Foi outro dia, eu vi. Um bebê de menos de um ano, sentado no chão, pegou um controle remoto de televisão sobrando por ali. Sem piscar, começou a apertar os botões e a acompanhar as mudanças de imagens na tela, como se já soubesse o seu uso. Depois, num aeroporto, flagrei um garoto brincando de joguinhos num smartphone —tudo bem, só que a bordo de um carrinho empurrado pela mãe. E já ouvi falar de outro que, quando lhe deram um ursinho de pelúcia, ficou procurando as teclas. Talvez tais capacidades já estejam embutidas nas crianças ao nascer. Talvez as aprendam no próprio útero, já que suas mães, lá fora, não passam um minuto sem o aparelho. Será isso?

Antes que me acusem de primata antitecnológico, informo que essa preocupação não é minha. É do psicólogo americano Jonathan Haidt, autor do livro "A Geração Ansiosa", recém-lançado pela Companhia das Letras, secundado pelo pediatra brasileiro Daniel Becker, autor do texto da contracapa. Para Becker, "a hiperconexão está causando uma epidemia de transtornos nas crianças e nos adolescentes." E explicou.
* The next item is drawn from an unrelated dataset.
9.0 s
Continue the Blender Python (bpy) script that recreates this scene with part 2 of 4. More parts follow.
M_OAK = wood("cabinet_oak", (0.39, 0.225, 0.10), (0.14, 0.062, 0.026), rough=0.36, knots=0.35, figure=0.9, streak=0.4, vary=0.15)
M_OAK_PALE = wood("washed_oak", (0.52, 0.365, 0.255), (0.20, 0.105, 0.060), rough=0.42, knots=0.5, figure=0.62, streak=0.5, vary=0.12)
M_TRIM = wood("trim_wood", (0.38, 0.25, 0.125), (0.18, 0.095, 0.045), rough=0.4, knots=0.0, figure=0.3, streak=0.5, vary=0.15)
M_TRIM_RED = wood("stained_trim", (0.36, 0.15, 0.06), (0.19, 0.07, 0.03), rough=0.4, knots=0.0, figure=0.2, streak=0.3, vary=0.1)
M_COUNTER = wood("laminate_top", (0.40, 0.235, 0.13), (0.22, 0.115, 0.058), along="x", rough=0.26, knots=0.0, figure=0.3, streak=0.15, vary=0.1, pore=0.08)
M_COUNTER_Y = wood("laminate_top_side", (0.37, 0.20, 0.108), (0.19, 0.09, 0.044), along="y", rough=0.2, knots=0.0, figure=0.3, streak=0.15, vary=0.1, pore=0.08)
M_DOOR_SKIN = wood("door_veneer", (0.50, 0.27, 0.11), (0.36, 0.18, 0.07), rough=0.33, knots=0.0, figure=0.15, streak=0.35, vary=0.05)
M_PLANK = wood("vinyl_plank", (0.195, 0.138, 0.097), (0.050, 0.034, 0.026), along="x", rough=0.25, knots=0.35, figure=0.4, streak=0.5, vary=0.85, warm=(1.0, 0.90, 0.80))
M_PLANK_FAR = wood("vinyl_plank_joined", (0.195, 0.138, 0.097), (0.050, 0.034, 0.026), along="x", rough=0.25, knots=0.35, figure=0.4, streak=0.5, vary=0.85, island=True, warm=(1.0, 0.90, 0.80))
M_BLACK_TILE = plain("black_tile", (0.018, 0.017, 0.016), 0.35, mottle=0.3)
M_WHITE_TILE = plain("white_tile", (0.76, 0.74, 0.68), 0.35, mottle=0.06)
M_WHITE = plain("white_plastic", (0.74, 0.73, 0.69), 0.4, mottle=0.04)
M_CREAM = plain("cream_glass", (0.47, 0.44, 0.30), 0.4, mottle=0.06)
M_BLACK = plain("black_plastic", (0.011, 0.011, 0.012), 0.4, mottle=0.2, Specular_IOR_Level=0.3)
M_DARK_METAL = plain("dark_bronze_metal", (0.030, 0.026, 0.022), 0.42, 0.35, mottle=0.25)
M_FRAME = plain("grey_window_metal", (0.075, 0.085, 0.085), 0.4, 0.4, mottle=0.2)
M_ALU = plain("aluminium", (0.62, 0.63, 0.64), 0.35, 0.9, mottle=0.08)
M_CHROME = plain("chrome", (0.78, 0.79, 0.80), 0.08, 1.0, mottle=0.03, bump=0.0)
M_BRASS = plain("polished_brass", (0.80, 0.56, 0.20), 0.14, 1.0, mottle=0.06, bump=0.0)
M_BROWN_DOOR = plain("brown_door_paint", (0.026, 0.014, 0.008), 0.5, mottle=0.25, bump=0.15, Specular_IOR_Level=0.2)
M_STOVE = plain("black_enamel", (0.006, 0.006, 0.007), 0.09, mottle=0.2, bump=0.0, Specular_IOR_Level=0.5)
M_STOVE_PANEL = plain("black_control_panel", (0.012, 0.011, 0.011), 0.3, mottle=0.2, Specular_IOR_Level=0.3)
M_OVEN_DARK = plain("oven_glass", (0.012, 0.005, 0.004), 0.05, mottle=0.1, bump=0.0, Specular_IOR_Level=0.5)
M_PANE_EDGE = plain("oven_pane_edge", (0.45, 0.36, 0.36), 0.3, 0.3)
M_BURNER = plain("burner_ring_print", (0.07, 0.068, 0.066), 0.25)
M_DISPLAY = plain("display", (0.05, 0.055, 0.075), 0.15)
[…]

O uso indiscriminado do celular por menores de 14 anos pode levar à dependência da internet e lhes causar alterações no cérebro, como problemas de saúde mental, física e socioemocional. Exemplos: atraso no desenvolvimento cognitivo, perda de aprendizado, déficit de atenção, mudanças de comportamento, extrema agressividade e isolamento social. Os de desenvolvimento físico incluem miopia, sedentarismo, fraqueza muscular, fraca coordenação motora e perturbação do ciclo do sono. Mais comum do que se pensa é o descontrole dos esfíncteres —a criança fazendo suas necessidades fisiológicas sentada onde estiver, para não ter de levantar-se e interromper a conexão, mesmo levando o aparelho.

E há o acesso à pornografia e às fake news, o uso da inteligência artificial para produzir cyberbullying e alterar vídeos para prejudicar colegas e a indução a dietas fatais, a proezas físicas impossíveis e a brincar de suicídio.

Como reverter isso? Na mão de uma criança, um revólver com seis balas no tambor não é tão perigoso.